Maintaining motivation throughout the debt repayment journey requires practical strategies to keep your focus. Setting small, achievable goals, like reducing a specific debt by a certain amount within a month, provides a sense of accomplishment and builds confidence. Regularly visualizing a debt-free future, imagining the financial freedom and reduced stress, can serve as a powerful incentive. Seeking encouragement from trusted family members or friends, or even joining an online support community, can provide valuable emotional reinforcement when challenges arise.

Building Financial Resilience

Once significant debt has been paid off, the focus shifts to establishing a robust financial foundation to prevent future debt accumulation. A primary objective is to build a substantial emergency fund, typically amounting to three to six months’ worth of living expenses.
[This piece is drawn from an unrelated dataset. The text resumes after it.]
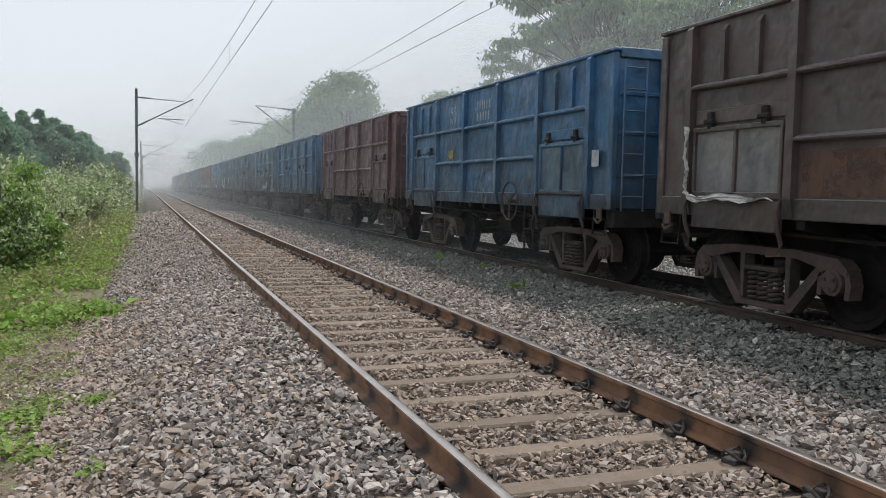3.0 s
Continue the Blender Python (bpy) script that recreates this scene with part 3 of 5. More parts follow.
def wagon(kind):
    """An open high-sided coal wagon. kind 'a': doors in the second and fourth bays; 'b': doors in the end bays; 'c': close upright ribs."""
    w = empty("coal_wagon")
    doors = {"a": (1, 3), "b": (0, 4), "c": (0, 3)}[kind]
    posts = [y - d for y, d in zip(POSTS, (0, 0.05, 0.08, 0.11, 0.19, 0.10))] if kind == "a" else POSTS
    for s in (-1, 1):
        for y1, y0 in zip([-0.03, *posts], [*posts, -LEN + 0.03]):
            part("side_panel", boxed(*sorted((s * 1.45, s * 1.495)), y0, y1, 1.14, 3.3 if kind == "a" else 3.335), BASE_PAINT, w)
        part("side_sill", boxed(*sorted((s * 1.44, s * 1.53)), -LEN, 0, 1.11, 1.33, bevel=0.01), BASE_PAINT, w)
        bm = bmesh.new()
        if kind == "a":
            box(bm, *sorted((s * 1.43, s * 1.59)), -LEN - 0.02, 0.02, 3.285, 3.385, 0.02)
        else:
            box(bm, *sorted((s * 1.43, s * 1.55)), -LEN - 0.02, 0.02, 3.325, 3.375, 0.012)
        part("top_rail", bm, BASE_PAINT, w)
        first = part("post", post_bm(s, kind), BASE_PAINT, w)
        first.location.y = posts[0]
        for y in posts[1:]:
            again(first, w, pose(0, y, 0))
        for y in (-0.06, -LEN + 0.06):
            o = part("corner_post", boxed(*sorted((s * 1.44, s * 1.54)), -0.06, 0.06, 1.11, 3.30, bevel=0.015), BASE_PAINT, w)
            o.location.y = y
        if kind == "c":
            for i in range(5):
                for j in (1, 2):
                    o = part("rib", prism(bmesh.new(), [(s * 1.49, 1.3), (s * 1.55, 1.35), (s * 1.56, 3.2), (s * 1.49, 3.28)], "y", -0.04, 0.04), BASE_PAINT, w)
                    o.location.y = posts[i] - 1.7 * j / 3
                    if i in doors:
                        for v in o.data.vertices:
                            v.co.z = max(v.co.z, 2.36)
            for z in (2.62, 1.93):
                for y0, y1 in ((-0.58, -0.1), (-LEN + 0.1, posts[5] - 0.06)):
                    part("stiffener", stiffener_bm(s, y0, y1, z), BASE_PAINT, w)
            part("stiffener", stiffener_bm(s, posts[3] + 0.06, posts[1] - 0.06, 2.66), BASE_PAINT, w)
        else:
            for i in range(5):
                a, b = posts[i] - 0.058, posts[i + 1] + 0.058
                part("stiffener", stiffener_bm(s, b, a, 2.62), BASE_PAINT, w)
                if i not in doors:
                    part("stiffener", stiffener_bm(s, b, a, 1.94), BASE_PAINT, w)
                elif kind == "b":
                    for j in (1, 2):
                        o = part("rib", prism(bmesh.new(), [(s * 1.49, 2.6), (s * 1.55, 2.62), (s * 1.55, 3.2), (s * 1.49, 3.28)], "y", -0.035, 0.035), BASE_PAINT, w)
                        o.location.y = posts[i] - 1.7 * j / 3
        for i in doors:
            door(w, s, posts, i, kind != "a")
        for y in ((posts[2] - 0.55, posts[4] - 0.5) if kind == "a" else (posts[2] - 0.4,)):
            bm = tube(bmesh.new(), [(s * 1.50, y, 1.14), (s * 1.53, y, 0.98), (s * 1.52, y - 0.10, 0.90), (s * 1.44, y - 0.26, 0.84), (s * 1.42, y - 0.29, 0.72)], 0.016, 6)
            box(bm, *sorted((s * 1.47, s * 1.55)), y - 0.05, y + 0.05, 1.03, 1.13, 0.01)
            part("release_lever", bm, DARK, w)
        part("sill_bracket", boxed(*sorted((s * 1.45, s * 1.54)), posts[3] - 0.35, posts[3] - 0.20, 0.98, 1.12, bevel=0.012), DARK, w)
    for e, y in ((1, -0.03), (-1, -LEN + 0.03)):
        part("end_wall", boxed(-1.46, 1.46, *sorted((y, y - e * 0.04)), 1.14, 3.3), BASE_PAINT, w)
        part("top_rail", boxed(-1.43, 1.43, *sorted((y + e * 0.05, y - e * 0.10)), 3.24, 3.385, bevel=0.015), BASE_PAINT, w)
        for z in (1.6, 2.2, 2.75):
            d = 0.06 if kind == "c" else 0.022
            part("end_rib", boxed(-1.42, 1.42, *sorted((y, y + e * d)), z - 0.4 * d - 0.02, z + 0.4 * d + 0.02, bevel=0.008), BASE_PAINT, w)
        for x in (-0.7, 0.7):
            part("end_post", boxed(x - 0.08, x + 0.08, *sorted((y, y + e * 0.08)), 1.0, 3.25, bevel=0.015), BASE_PAINT, w)
        if kind != "a":
            bm = bmesh.new()
            for x in (-1.40, -1.05):
                tube(bm, [(x, y + e * 0.10, 1.1), (x, y + e * 0.10, 3.2)], 0.014, 5)
            lad = part("ladder", bm, BASE_PAINT, w)
            rung = None
            for z in np.arange(1.3, 3.2, 0.3):
                if rung is None:
                    rung = part("rung", tube(bmesh.new(), [(-1.40, y + e * 0.10, 0), (-1.05, y + e * 0.10, 0)], 0.012, 5), BASE_PAINT, lad)
                    rung.location.z = z
                else:
                    again(rung, lad, pose(0, 0, z))
        bm = bmesh.new()
        box(bm, -1.57, -1.53, *sorted((y - e * 0.18, y - e * 0.30)), 0.98, 1.14, 0.01)
        tube(bm, [(-1.56, y - e * 0.16, 0.97), (-1.57, y - e * 0.24, 0.92), (-1.56, y - e * 0.36, 0.98)], 0.02, 6)
        part("towing_hook", bm, IRON, w)
        part("headstock", boxed(-1.45, 1.45, *sorted((y, y - e * 0.2)), 0.86, 1.13, bevel=0.015), DARK, w)
        bm = bmesh.new()
        box(bm, -0.13, 0.13, *sorted((y, y + e * 0.34)), 0.93, 1.13, 0.03)
        box(bm, -0.2, 0.17, *sorted((y + e * 0.30, y + e * 0.49)), 0.88, 1.18, 0.05)
        part("coupler", bm, DARK, w, "heavy black knuckle coupler")
        part("brake_hose", tube(bmesh.new(), [(-0.45, y, 0.95), (-0.47, y + e * 0.22, 0.85), (-0.46, y + e * 0.34, 0.62), (-0.42, y + e * 0.47, 0.55)], 0.026), DARK, w)
        o = part("step", tube(bmesh.new(), [(-1.5, y - e * 0.1, 1.15), (-1.53, y - e * 0.1, 0.75), (-1.53, y - e * 0.45, 0.75), (-1.5, y - e * 0.45, 1.15)], 0.016, 5), DARK, w)
    part("floor", boxed(-1.46, 1.46, -LEN + 0.05, -0.05, 1.12, 1.22), DARK, w)
    part("centre_sill", boxed(-0.34, 0.34, -LEN + 0.1, -0.1, 0.72, 1.11, bevel=0.02), DARK, w)
    for y in (-2.4, -3.6, -4.9, -6.2, -7.4):
        part("cross_bar", prism(bmesh.new(), [(-1.44, 1.12), (1.44, 1.12), (1.44, 1.02), (0.4, 0.8), (-0.4, 0.8), (-1.44, 1.02)], "y", y - 0.06, y + 0.06), DARK, w)
    bm = lathe(bmesh.new(), [(-0.32, 0.1), (-0.30, 0.2), (0.25, 0.2), (0.32, 0.12), (0.7, 0.05)], steps=16)
    o = part("brake_cylinder", bm, DARK, w)
    o.matrix_basis = pose(-0.55, -4.4, 0.72, 0, 0, 90)
    bm = lathe(bmesh.new(), [(-0.4, 0.08), (-0.36, 0.17), (0.36, 0.17), (0.4, 0.08)], steps=14)
    o = part("air_tank", bm, DARK, w)
    o.matrix_basis = pose(-0.6, -5.9, 0.75, 0, 0, 90)
    part("brake_rod", tube(bmesh.new(), [(-0.3, -2.6, 0.62), (-0.35, -7.2, 0.66)], 0.025), DARK, w)
    part("brake_pipe", tube(bmesh.new(), [(-1.2, -0.2, 0.98), (-1.15, -3.0, 0.92), (-1.15, -6.8, 0.92), (-1.2, -LEN + 0.2, 0.98)], 0.022), DARK, w)
    bogie(w, -1.63)
    bogie(w, -LEN + 1.63)
    if kind == "c":
        return w
    bm = bmesh.new()
    if kind == "a":
        c, r = Vector((-1.5, -LEN - 0.28, 1.12)), 0.25
    else:
        c, r = Vector((-1.66, -6.62, 1.18)), 0.33
    tube(bm, [c + Vector((0, r * math.cos(a), r * math.sin(a))) for a in np.linspace(0, 2 * math.pi, 25)], 0.017, 6)
    for a in (0.5, 2.6, 4.7):
        tube(bm, [c, c + Vector((0, r * math.cos(a), r * math.sin(a)))], 0.014, 5)
    tube(bm, [c + Vector((0.35, 0, 0)), c + Vector((-0.02, 0, 0))], 0.03, 7)
    part("brake_wheel", bm, IRON, w, "iron spoked handbrake wheel")
    if kind == "b":
        bm = bmesh.new()
        for y in (-6.95, -7.30):
            tube(bm, [(-1.50, y, 1.14), (-1.53, y, 0.80), (-1.50, y, 0.36)], 0.018, 5)
        for z in (0.38, 0.72):
            tube(bm, [(-1.52, -6.95, z), (-1.52, -7.30, z)], 0.016, 5)
        part("foot_step", bm, DARK, w)
    return w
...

This fund serves as a protective buffer, allowing you to cover unexpected costs without resorting to high-interest credit or loans. Start by allocating a consistent portion of your income to a separate, easily accessible savings account, treating it as a non-negotiable expense.

Continuing to practice smart spending and maintaining budgeting habits, even after debt is gone, is paramount for sustained financial health. The discipline learned during your debt repayment journey can be repurposed, shifting the focus from paying down debt to building wealth through saving and investing. Be mindful of lifestyle creep, which is the tendency to increase spending as your income or financial standing improves. Regularly review your expenditures to ensure they align with your long-term financial goals, rather than simply expanding to fill available funds.

The principles and self-discipline cultivated during debt repayment can be applied to achieving other significant financial objectives. This includes saving for retirement, contributing to employer-sponsored plans like a 401(k) or individual retirement accounts (IRAs) to benefit from tax advantages. Additionally, you can now direct funds towards a down payment on a home, funding higher education, or starting a business. The momentum gained from becoming debt-free creates a powerful springboard for pursuing these future aspirations.